Data excerpt:
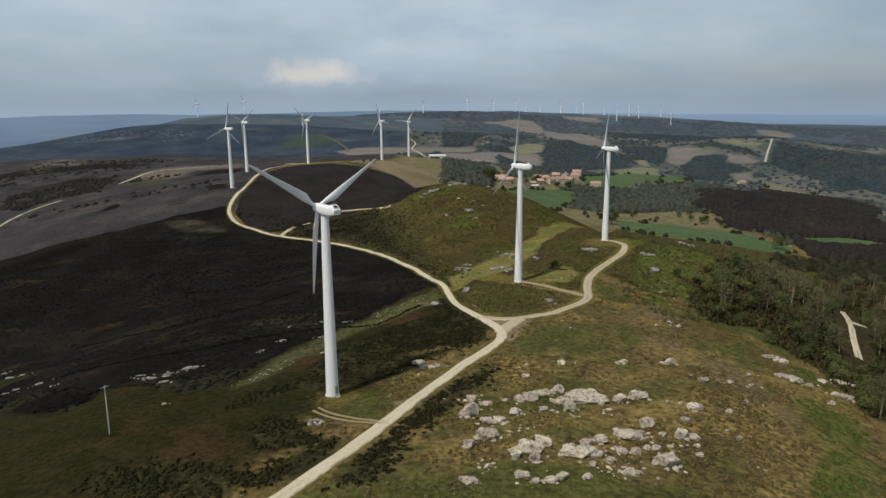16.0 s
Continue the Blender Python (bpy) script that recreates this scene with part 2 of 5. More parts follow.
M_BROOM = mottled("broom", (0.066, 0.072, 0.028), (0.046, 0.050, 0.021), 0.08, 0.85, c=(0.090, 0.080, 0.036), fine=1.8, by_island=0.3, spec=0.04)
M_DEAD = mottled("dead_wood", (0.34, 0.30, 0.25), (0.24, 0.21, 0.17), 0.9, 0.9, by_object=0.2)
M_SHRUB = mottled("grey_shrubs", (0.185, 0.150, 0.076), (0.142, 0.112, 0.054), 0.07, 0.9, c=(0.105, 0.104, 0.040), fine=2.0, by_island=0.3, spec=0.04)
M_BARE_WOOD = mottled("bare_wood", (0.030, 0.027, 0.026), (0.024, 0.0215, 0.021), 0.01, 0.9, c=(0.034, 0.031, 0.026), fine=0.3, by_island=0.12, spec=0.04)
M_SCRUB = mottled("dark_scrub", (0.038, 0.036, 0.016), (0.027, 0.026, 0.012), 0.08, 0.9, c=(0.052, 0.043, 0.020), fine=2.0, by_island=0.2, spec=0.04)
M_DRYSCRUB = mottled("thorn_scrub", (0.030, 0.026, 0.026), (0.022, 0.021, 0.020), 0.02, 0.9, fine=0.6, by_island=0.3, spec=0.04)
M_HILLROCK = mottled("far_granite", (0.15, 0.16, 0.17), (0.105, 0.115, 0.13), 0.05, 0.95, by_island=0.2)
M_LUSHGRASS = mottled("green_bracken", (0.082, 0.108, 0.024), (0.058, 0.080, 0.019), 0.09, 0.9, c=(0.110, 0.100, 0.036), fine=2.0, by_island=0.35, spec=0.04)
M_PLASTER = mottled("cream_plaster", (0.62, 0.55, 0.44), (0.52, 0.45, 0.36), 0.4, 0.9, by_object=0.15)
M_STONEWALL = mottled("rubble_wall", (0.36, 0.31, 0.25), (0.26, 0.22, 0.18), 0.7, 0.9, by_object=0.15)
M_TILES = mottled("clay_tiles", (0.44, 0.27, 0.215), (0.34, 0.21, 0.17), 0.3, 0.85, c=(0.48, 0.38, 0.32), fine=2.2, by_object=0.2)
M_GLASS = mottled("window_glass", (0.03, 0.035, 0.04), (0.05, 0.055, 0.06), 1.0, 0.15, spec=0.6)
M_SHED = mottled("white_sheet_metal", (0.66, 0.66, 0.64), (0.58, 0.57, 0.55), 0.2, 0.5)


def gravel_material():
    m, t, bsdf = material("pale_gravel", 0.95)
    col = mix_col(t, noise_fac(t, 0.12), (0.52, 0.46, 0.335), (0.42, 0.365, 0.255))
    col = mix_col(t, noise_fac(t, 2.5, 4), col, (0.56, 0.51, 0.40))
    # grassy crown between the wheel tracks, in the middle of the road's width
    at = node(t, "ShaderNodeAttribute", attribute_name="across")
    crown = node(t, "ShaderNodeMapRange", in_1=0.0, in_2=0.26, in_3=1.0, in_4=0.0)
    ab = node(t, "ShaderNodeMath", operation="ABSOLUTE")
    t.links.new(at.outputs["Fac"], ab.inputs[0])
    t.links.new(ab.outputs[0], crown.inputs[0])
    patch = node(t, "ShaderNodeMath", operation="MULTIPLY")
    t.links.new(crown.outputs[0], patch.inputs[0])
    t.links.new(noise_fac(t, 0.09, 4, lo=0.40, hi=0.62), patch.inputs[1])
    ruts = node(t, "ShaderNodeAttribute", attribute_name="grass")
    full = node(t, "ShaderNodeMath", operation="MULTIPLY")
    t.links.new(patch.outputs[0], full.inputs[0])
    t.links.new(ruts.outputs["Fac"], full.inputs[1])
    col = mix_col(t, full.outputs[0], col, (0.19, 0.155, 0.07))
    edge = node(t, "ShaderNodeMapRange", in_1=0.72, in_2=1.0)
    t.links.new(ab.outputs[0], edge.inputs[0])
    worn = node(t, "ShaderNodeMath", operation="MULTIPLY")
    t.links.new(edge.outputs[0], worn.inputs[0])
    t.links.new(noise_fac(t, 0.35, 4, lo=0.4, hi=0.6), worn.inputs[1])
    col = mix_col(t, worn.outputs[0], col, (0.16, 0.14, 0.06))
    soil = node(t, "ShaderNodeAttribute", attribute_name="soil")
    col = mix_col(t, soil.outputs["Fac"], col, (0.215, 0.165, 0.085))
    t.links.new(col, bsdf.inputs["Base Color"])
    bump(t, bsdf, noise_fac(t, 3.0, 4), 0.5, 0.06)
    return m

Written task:
Transcribe all the data word for word; the images stay out.

Solution to this problem:
16.0 s
Continue the Blender Python (bpy) script that recreates this scene with part 2 of 5. More parts follow.
M_BROOM = mottled("broom", (0.066, 0.072, 0.028), (0.046, 0.050, 0.021), 0.08, 0.85, c=(0.090, 0.080, 0.036), fine=1.8, by_island=0.3, spec=0.04)
M_DEAD = mottled("dead_wood", (0.34, 0.30, 0.25), (0.24, 0.21, 0.17), 0.9, 0.9, by_object=0.2)
M_SHRUB = mottled("grey_shrubs", (0.185, 0.150, 0.076), (0.142, 0.112, 0.054), 0.07, 0.9, c=(0.105, 0.104, 0.040), fine=2.0, by_island=0.3, spec=0.04)
M_BARE_WOOD = mottled("bare_wood", (0.030, 0.027, 0.026), (0.024, 0.0215, 0.021), 0.01, 0.9, c=(0.034, 0.031, 0.026), fine=0.3, by_island=0.12, spec=0.04)
M_SCRUB = mottled("dark_scrub", (0.038, 0.036, 0.016), (0.027, 0.026, 0.012), 0.08, 0.9, c=(0.052, 0.043, 0.020), fine=2.0, by_island=0.2, spec=0.04)
M_DRYSCRUB = mottled("thorn_scrub", (0.030, 0.026, 0.026), (0.022, 0.021, 0.020), 0.02, 0.9, fine=0.6, by_island=0.3, spec=0.04)
M_HILLROCK = mottled("far_granite", (0.15, 0.16, 0.17), (0.105, 0.115, 0.13), 0.05, 0.95, by_island=0.2)
M_LUSHGRASS = mottled("green_bracken", (0.082, 0.108, 0.024), (0.058, 0.080, 0.019), 0.09, 0.9, c=(0.110, 0.100, 0.036), fine=2.0, by_island=0.35, spec=0.04)
M_PLASTER = mottled("cream_plaster", (0.62, 0.55, 0.44), (0.52, 0.45, 0.36), 0.4, 0.9, by_object=0.15)
M_STONEWALL = mottled("rubble_wall", (0.36, 0.31, 0.25), (0.26, 0.22, 0.18), 0.7, 0.9, by_object=0.15)
M_TILES = mottled("clay_tiles", (0.44, 0.27, 0.215), (0.34, 0.21, 0.17), 0.3, 0.85, c=(0.48, 0.38, 0.32), fine=2.2, by_object=0.2)
M_GLASS = mottled("window_glass", (0.03, 0.035, 0.04), (0.05, 0.055, 0.06), 1.0, 0.15, spec=0.6)
M_SHED = mottled("white_sheet_metal", (0.66, 0.66, 0.64), (0.58, 0.57, 0.55), 0.2, 0.5)


def gravel_material():
    m, t, bsdf = material("pale_gravel", 0.95)
    col = mix_col(t, noise_fac(t, 0.12), (0.52, 0.46, 0.335), (0.42, 0.365, 0.255))
    col = mix_col(t, noise_fac(t, 2.5, 4), col, (0.56, 0.51, 0.40))
    # grassy crown between the wheel tracks, in the middle of the road's width
    at = node(t, "ShaderNodeAttribute", attribute_name="across")
    crown = node(t, "ShaderNodeMapRange", in_1=0.0, in_2=0.26, in_3=1.0, in_4=0.0)
    ab = node(t, "ShaderNodeMath", operation="ABSOLUTE")
    t.links.new(at.outputs["Fac"], ab.inputs[0])
    t.links.new(ab.outputs[0], crown.inputs[0])
    patch = node(t, "ShaderNodeMath", operation="MULTIPLY")
    t.links.new(crown.outputs[0], patch.inputs[0])
    t.links.new(noise_fac(t, 0.09, 4, lo=0.40, hi=0.62), patch.inputs[1])
    ruts = node(t, "ShaderNodeAttribute", attribute_name="grass")
    full = node(t, "ShaderNodeMath", operation="MULTIPLY")
    t.links.new(patch.outputs[0], full.inputs[0])
    t.links.new(ruts.outputs["Fac"], full.inputs[1])
    col = mix_col(t, full.outputs[0], col, (0.19, 0.155, 0.07))
    edge = node(t, "ShaderNodeMapRange", in_1=0.72, in_2=1.0)
    t.links.new(ab.outputs[0], edge.inputs[0])
    worn = node(t, "ShaderNodeMath", operation="MULTIPLY")
    t.links.new(edge.outputs[0], worn.inputs[0])
    t.links.new(noise_fac(t, 0.35, 4, lo=0.4, hi=0.6), worn.inputs[1])
    col = mix_col(t, worn.outputs[0], col, (0.16, 0.14, 0.06))
    soil = node(t, "ShaderNodeAttribute", attribute_name="soil")
    col = mix_col(t, soil.outputs["Fac"], col, (0.215, 0.165, 0.085))
    t.links.new(col, bsdf.inputs["Base Color"])
    bump(t, bsdf, noise_fac(t, 3.0, 4), 0.5, 0.06)
    return m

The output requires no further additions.